In un altro risultato significativo, la COP16 ha raggiunto un accordo su un meccanismo multilaterale per condividere i vantaggi dell’utilizzo di informazioni genetiche biologiche, note come informazioni di sequenziamento digitale. In base a questo accordo, le aziende che traggono profitto dall’utilizzo di queste informazioni pagherebbero un risarcimento in un fondo, noto come Fondo Cali. Questo nuovo meccanismo di finanziamento ha il potenziale per raccogliere risorse significative per la protezione della biodiversità. Tuttavia, i contributi saranno volontari.

 

Oltre ai momenti storici, la COP16 ha portato alcune delusioni alla delegazione del Cec e ad altri gruppi religiosi e civici. La COP16 non è riuscita a realizzare un fondo globale per la biodiversità e una strategia di mobilitazione delle risorse più ampia. Secondo gli studi, sono necessari quasi 100 miliardi di dollari per salvaguardare la biodiversità. I ​​paesi sviluppati non hanno rispettato gli impegni per fornire 20 miliardi di dollari all’anno in finanziamenti internazionali per la biodiversità entro il 2025. Gli impegni per un Global Biodiversity Framework Fund, un meccanismo di finanziamento provvisorio, hanno raggiunto i 407 milioni di dollari.

Athena Peralta, direttrice della Commissione Cec per la giustizia climatica e lo sviluppo sostenibile, ha affermato che è fondamentale investire nei nostri ecosistemi. «Le nazioni ricche che sono maggiormente responsabili della perdita di biodiversità e hanno tratto i maggiori benefici dallo sviluppo globale devono farsi avanti e finanziare il ripristino della biodiversità» ha affermato.

 

Peter Prove, direttore della Commissione delle Chiese per gli affari internazionali del Cec, ha affermato che, date le ultime prove di un’accelerazione della perdita di biodiversità, anche nelle aree protette, gli stati che hanno partecipato alla COP16 avrebbero dovuto essere galvanizzati da un acuto senso di urgenza e responsabilità. «Ma due anni dopo l’accordo di Kunming-Montreal su un quadro globale per la biodiversità, solo il 60% degli stati ha formulato strategie nazionali e piani d’azione per la biodiversità per implementare i propri impegni nell’ambito del quadro globale per la biodiversità». Tuttavia, la delegazione è tornata a casa con una rinnovata determinazione a suggerire e ispirare azioni pratiche per aumentare la biodiversità. Il dott.

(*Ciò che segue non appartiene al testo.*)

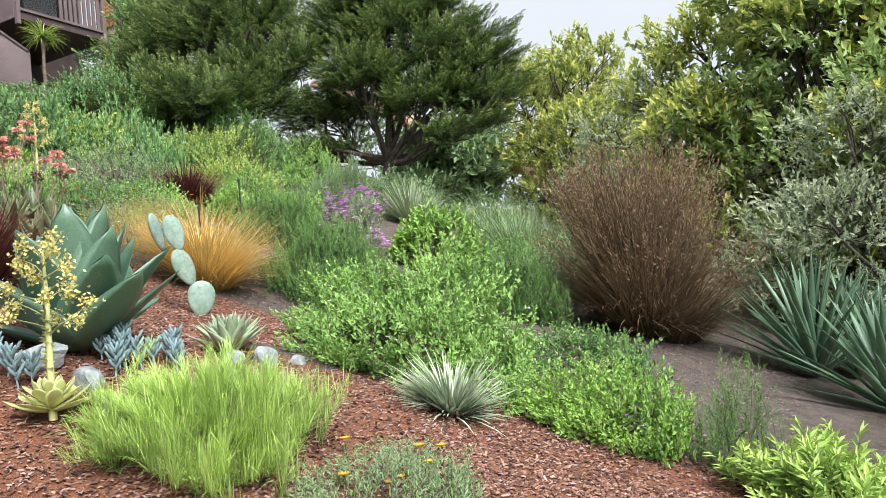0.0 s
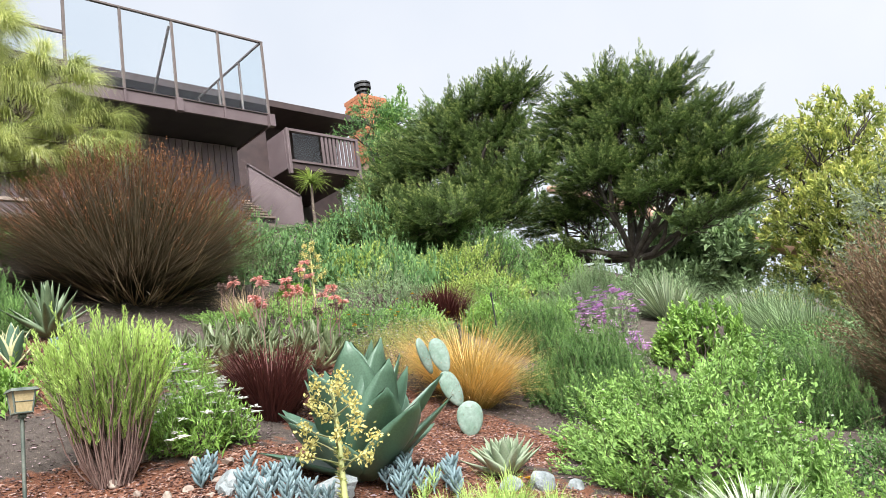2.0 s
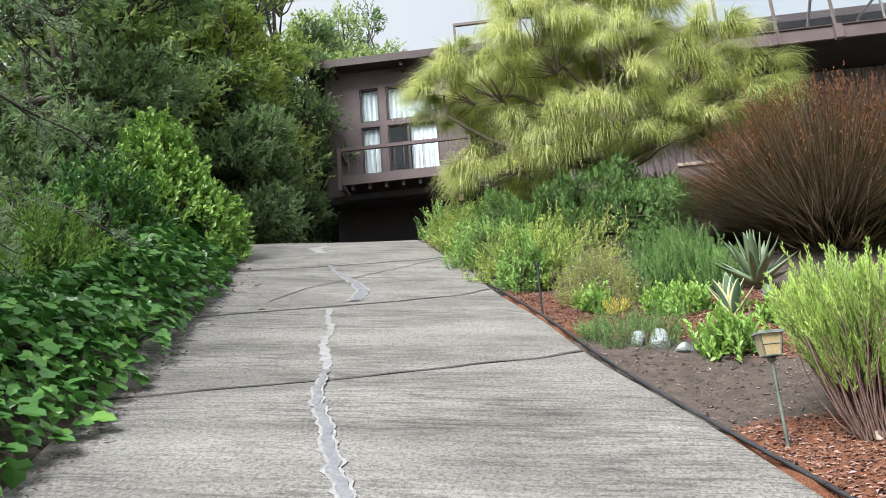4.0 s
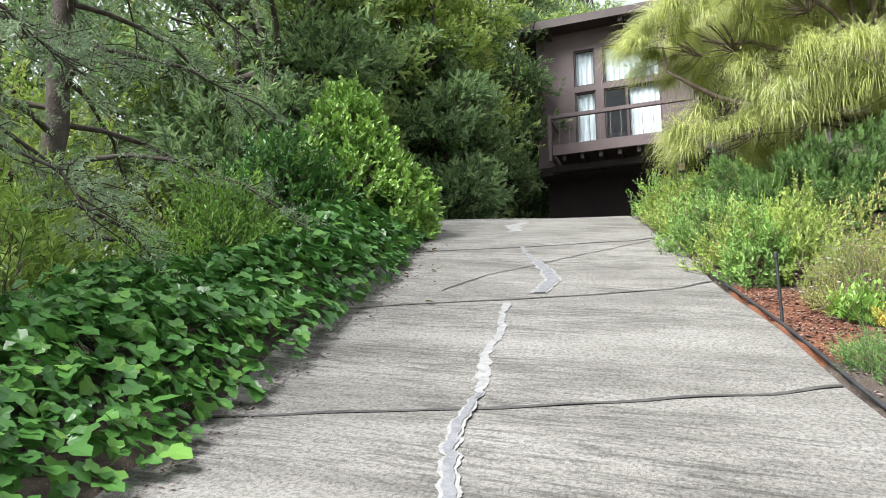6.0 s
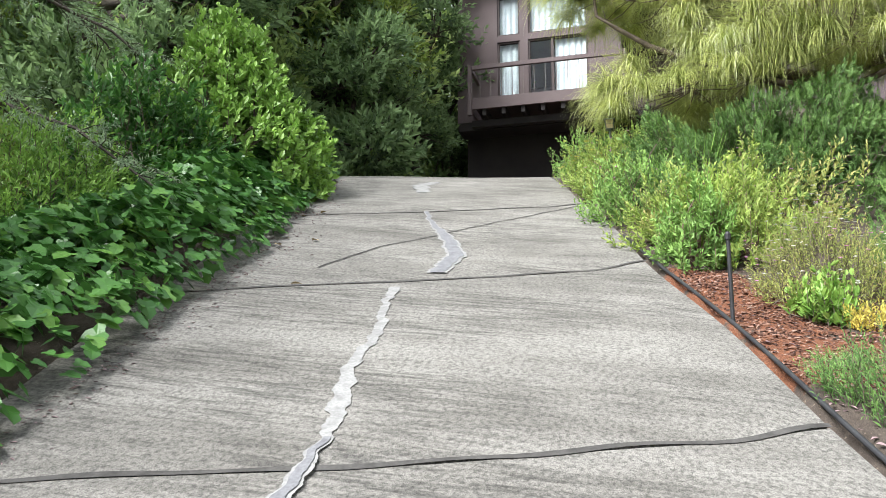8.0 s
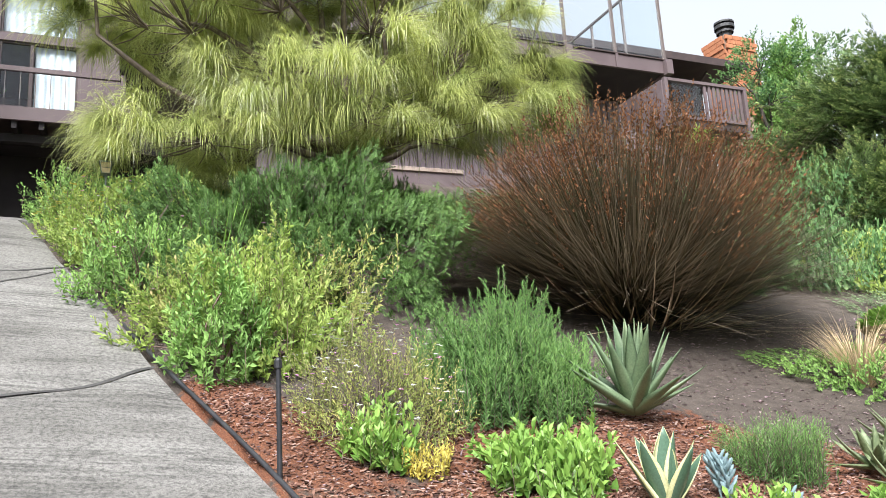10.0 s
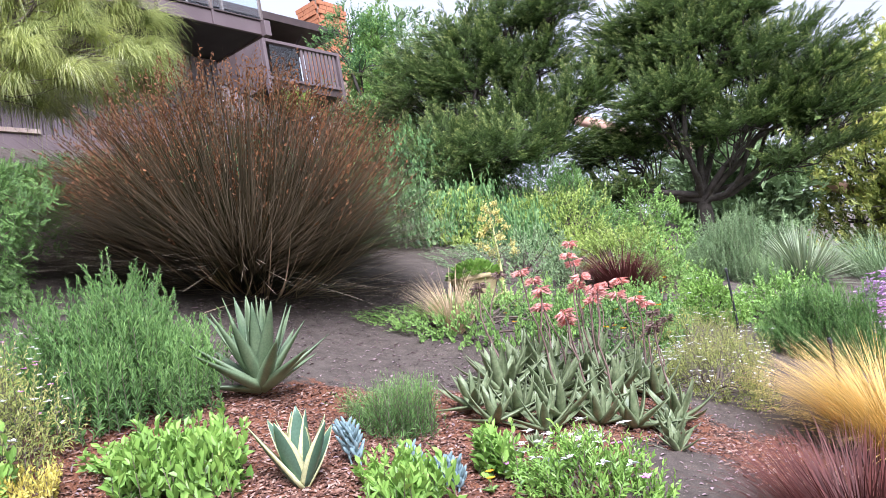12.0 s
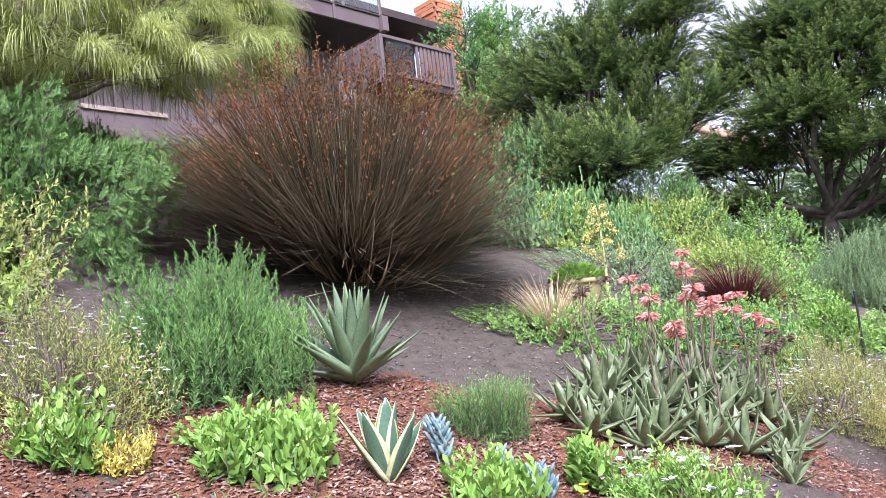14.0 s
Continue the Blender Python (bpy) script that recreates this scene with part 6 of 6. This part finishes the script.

Louk Andrianos, consulente Cec per la cura del Creato, la sostenibilità e la giustizia climatica, ha esortato ad agire a tutti i livelli della società e delle chiese per condividere la speranza con il Creato. «Dobbiamo pentirci e cambiare il nostro comportamento avido sistemico e individuale quando produciamo, distribuiamo e consumiamo risorse naturali» ha affermato. «Il consumo eccessivo di carne, l’uso eccessivo di plastica, l’agricoltura intensiva chimica e le manipolazioni genetiche delle specie per i benefici aziendali sono esempi della guerra in corso degli esseri umani con la natura».